На этот раз надвигалось нечто такое, что никакого твоего участия не требовало. Делать же должны были со мной и надо мной.
Повторяю: ничего особенного еще не произошло ни со мной, ни со временем. Но дело шло к тому, что нечто значительное и очень скверное произойдет — скоро и неминуемо.
Надежд не было. И не только ближних, что было понятно, но и отдаленных. О светлом будущем не думалось. Предполагалось, что будущего у меня и у людей моего круга не будет никакого. Примерно в это же время я читал стихи Илье Григорьевичу Эренбургу, и он сказал: „Ну, это будет напечатано через двести лет“. Именно так и сказал: „через двести лет“, а не лет через двести. А ведь он был человеком точного ума, в политике разбирался и на моей памяти неоднократно угадывал даже распределение мандатов на каких-нибудь западноевропейских парламентских выборах.
И вот Эренбург, не прорицатель, а прогнозист, спрогнозировал для моих стихов (для „Давайте после драки…“ в том числе) такую, мягко говоря, посмертную публикацию.
Я ему не возражал…
Позднее я объявил это стихотворение посмертным монологом Кульчицкого и назвал „Голос друга“… Через год-два у меня уже не было оснований для автопохорон. Драка продолжалась. Но осенью 1952 года ощущение было именно такое: после драки».
Оснований для автопохорон уже не было, но маскировочное название сохранилось, и под этим маскировочным, фальшивым заглавием стихотворение печатается и поныне.
Тем же способом Слуцкий попытался однажды спасти еще одно свое стихотворение:
Сегодня я ничему не верю…
Мне вспоминаются хмурые немцы,
печальные пленные 45-го года,
стоявшие — руки по швам — на допросе,
я спрашиваю — они отвечают.
— Вы верите Гитлеру? — Нет, не верю.
— Вы верите Герингу? — Нет, не верю.
— Вы верите Геббельсу? — О, пропаганда!
— А мне вы верите? — Минута молчанья.
— Господин комиссар, я вам не верю.
Все пропаганда.
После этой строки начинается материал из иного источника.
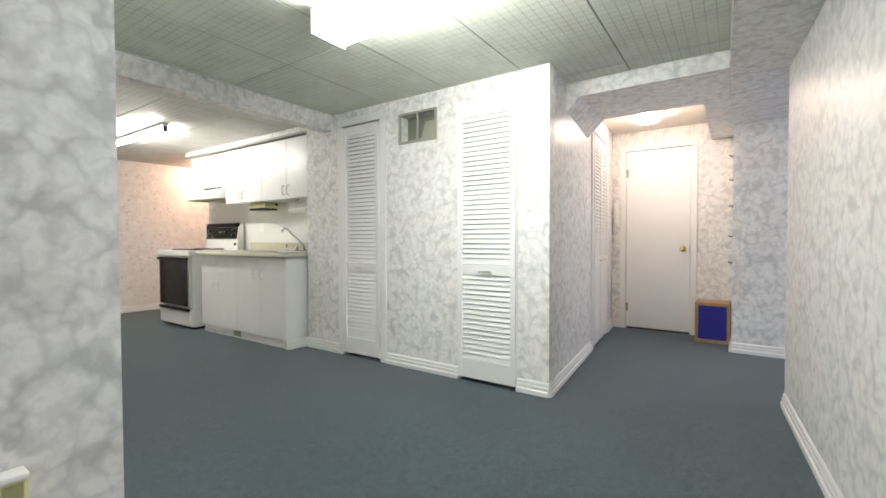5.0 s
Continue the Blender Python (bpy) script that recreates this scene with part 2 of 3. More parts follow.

Весь мир — пропаганда.
В устах пленного эсэсовца или разочаровавшегося в своих фюрерах офицера вермахта такое утверждение было оправданно и потому — допустимо. Но начальной строкой стихотворения («Сегодня я ничему не верю…») допрашивавший этих пленных «господин комиссар» говорит о том же уже от себя. Неужели и он думает так же, как эти пленные немцы?
Да, именно так. В этом собственно состоит весь смысл, весь пафос этого стихотворения:
Лошади едят овес и сено!
Ложь! Зимой 33-го года
я жил на тощей, как жердь, Украине.
Лошади ели сначала солому,
потом — худые соломенные крыши,
потом их гнали в Харьков на свалку.
Я лично видел своими глазами
суровых, серьезных, почти что важных
гнедых, караковых и буланых,
молча, неслышно бродивших по свалке.
Они ходили, потом стояли,
а после падали и долго лежали,
умирали лошади не сразу…
Лошади едят овес и сено!
Нет! Неверно! Ложь, пропаганда.
Все — пропаганда. Весь мир — пропаганда.
Жизненный опыт «господина комиссара» приводит его к тому же окончательному и безоговорочному выводу, к тому же нигилистическому итогу, к какому пленных немцев 45-го года привел тотальный крах их «тысячелетнего рейха[1]».
О том, чтобы такое стихотворение бдительные советские редакторы и цензоры «пропустили в печать», разумеется, не могло быть и речи. В таком виде его и в столе-то держать было опасно. И вот, предваряя — и заранее отметая — все возможные вопросы и обвинения, он дает стихотворению заглавие «Говорит Фома».
Мол, это вовсе не он, не советский поэт, комиссар, майор Советской армии и коммунист Борис Слуцкий утверждает, что «все — пропаганда, весь мир — пропаганда», а — Фома: тот, кто объявил, что не верит в воскресение Христа и не поверит до тех пор, пока сам не увидит ран от гвоздей и не вложит свои персты в эти раны, и чье имя (прозвище) — «Фома неверный» (то есть — неверующий) стало поэтому нарицательным.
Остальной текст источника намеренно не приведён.